**EXERCISE REQUIREMENTS:**
Among the entries below, copy only the span from the line containing "5. More parts follow." through the line containing "return part(name, bm, mat, br, label, 24, True)". Do so exactly, and skip the pictures.

**DATA TO PROCESS:**
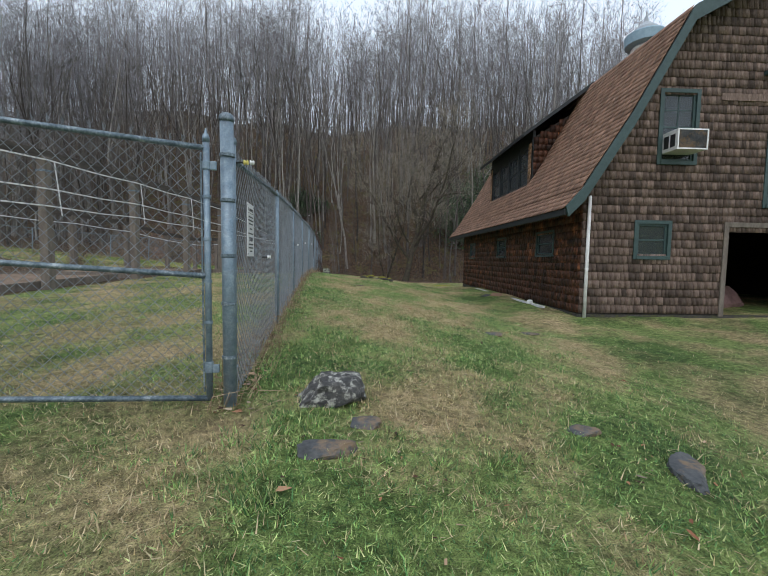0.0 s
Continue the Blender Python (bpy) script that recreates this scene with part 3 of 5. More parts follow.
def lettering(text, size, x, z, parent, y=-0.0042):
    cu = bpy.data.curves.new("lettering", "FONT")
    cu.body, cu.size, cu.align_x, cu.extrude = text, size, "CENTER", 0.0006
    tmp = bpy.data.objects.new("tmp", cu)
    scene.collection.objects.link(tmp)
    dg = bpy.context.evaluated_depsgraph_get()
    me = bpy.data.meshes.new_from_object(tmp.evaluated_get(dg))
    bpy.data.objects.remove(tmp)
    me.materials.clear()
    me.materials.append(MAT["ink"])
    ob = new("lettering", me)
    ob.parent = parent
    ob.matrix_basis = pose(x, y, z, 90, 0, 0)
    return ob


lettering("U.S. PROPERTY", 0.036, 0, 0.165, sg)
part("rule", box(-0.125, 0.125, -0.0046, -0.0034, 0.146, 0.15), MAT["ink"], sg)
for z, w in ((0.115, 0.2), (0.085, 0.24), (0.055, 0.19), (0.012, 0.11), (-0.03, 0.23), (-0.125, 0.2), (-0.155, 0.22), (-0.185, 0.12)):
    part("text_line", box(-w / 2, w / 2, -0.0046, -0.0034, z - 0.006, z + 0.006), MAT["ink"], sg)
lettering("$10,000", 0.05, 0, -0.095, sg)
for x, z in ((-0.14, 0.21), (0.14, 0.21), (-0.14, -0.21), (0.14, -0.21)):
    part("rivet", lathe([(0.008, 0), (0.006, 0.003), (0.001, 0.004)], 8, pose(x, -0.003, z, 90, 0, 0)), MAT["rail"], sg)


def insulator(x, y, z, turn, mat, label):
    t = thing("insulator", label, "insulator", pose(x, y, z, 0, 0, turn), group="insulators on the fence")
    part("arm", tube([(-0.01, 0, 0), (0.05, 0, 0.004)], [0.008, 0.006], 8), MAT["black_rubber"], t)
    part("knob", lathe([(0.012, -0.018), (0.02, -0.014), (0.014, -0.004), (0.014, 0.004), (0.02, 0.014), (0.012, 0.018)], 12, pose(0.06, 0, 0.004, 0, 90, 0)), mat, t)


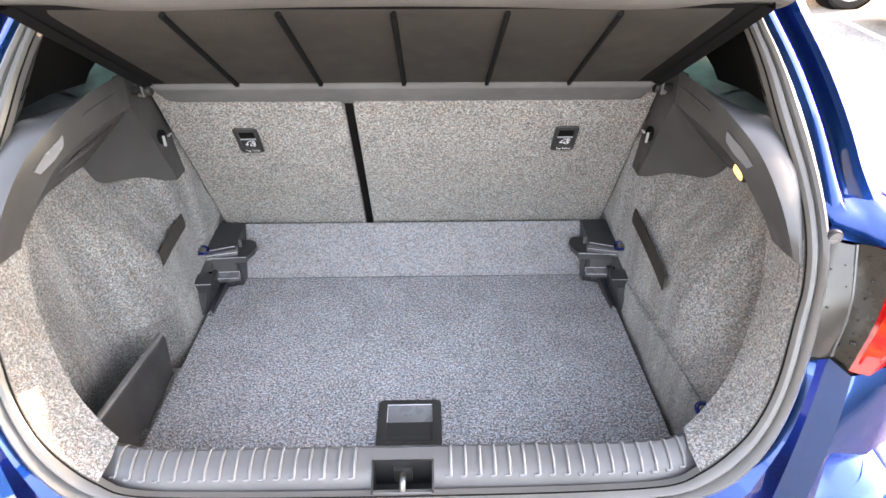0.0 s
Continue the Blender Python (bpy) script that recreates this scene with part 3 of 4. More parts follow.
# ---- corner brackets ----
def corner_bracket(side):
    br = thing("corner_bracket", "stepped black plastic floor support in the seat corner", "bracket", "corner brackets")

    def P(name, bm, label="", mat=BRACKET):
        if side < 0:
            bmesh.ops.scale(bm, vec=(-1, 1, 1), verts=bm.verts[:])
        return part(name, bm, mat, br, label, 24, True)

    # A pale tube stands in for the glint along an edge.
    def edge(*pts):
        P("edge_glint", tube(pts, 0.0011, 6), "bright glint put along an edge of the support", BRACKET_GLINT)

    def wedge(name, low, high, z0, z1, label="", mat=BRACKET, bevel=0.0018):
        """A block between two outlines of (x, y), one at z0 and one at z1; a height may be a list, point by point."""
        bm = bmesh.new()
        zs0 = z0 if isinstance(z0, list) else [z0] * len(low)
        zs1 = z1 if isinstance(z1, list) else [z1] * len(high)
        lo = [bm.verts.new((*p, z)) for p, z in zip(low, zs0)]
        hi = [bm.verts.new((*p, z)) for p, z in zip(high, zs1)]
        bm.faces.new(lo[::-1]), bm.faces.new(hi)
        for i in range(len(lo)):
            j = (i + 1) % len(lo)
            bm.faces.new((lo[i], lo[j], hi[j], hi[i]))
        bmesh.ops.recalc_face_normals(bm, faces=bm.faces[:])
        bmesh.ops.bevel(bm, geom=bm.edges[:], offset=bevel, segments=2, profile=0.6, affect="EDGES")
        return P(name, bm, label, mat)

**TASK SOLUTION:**
Continue the Blender Python (bpy) script that recreates this scene with part 3 of 5. More parts follow.
def lettering(text, size, x, z, parent, y=-0.0042):
    cu = bpy.data.curves.new("lettering", "FONT")
    cu.body, cu.size, cu.align_x, cu.extrude = text, size, "CENTER", 0.0006
    tmp = bpy.data.objects.new("tmp", cu)
    scene.collection.objects.link(tmp)
    dg = bpy.context.evaluated_depsgraph_get()
    me = bpy.data.meshes.new_from_object(tmp.evaluated_get(dg))
    bpy.data.objects.remove(tmp)
    me.materials.clear()
    me.materials.append(MAT["ink"])
    ob = new("lettering", me)
    ob.parent = parent
    ob.matrix_basis = pose(x, y, z, 90, 0, 0)
    return ob


lettering("U.S. PROPERTY", 0.036, 0, 0.165, sg)
part("rule", box(-0.125, 0.125, -0.0046, -0.0034, 0.146, 0.15), MAT["ink"], sg)
for z, w in ((0.115, 0.2), (0.085, 0.24), (0.055, 0.19), (0.012, 0.11), (-0.03, 0.23), (-0.125, 0.2), (-0.155, 0.22), (-0.185, 0.12)):
    part("text_line", box(-w / 2, w / 2, -0.0046, -0.0034, z - 0.006, z + 0.006), MAT["ink"], sg)
lettering("$10,000", 0.05, 0, -0.095, sg)
for x, z in ((-0.14, 0.21), (0.14, 0.21), (-0.14, -0.21), (0.14, -0.21)):
    part("rivet", lathe([(0.008, 0), (0.006, 0.003), (0.001, 0.004)], 8, pose(x, -0.003, z, 90, 0, 0)), MAT["rail"], sg)


def insulator(x, y, z, turn, mat, label):
    t = thing("insulator", label, "insulator", pose(x, y, z, 0, 0, turn), group="insulators on the fence")
    part("arm", tube([(-0.01, 0, 0), (0.05, 0, 0.004)], [0.008, 0.006], 8), MAT["black_rubber"], t)
    part("knob", lathe([(0.012, -0.018), (0.02, -0.014), (0.014, -0.004), (0.014, 0.004), (0.02, 0.014), (0.012, 0.018)], 12, pose(0.06, 0, 0.004, 0, 90, 0)), mat, t)


0.0 s
Continue the Blender Python (bpy) script that recreates this scene with part 3 of 4. More parts follow.
# ---- corner brackets ----
def corner_bracket(side):
    br = thing("corner_bracket", "stepped black plastic floor support in the seat corner", "bracket", "corner brackets")

    def P(name, bm, label="", mat=BRACKET):
        if side < 0:
            bmesh.ops.scale(bm, vec=(-1, 1, 1), verts=bm.verts[:])
        return part(name, bm, mat, br, label, 24, True)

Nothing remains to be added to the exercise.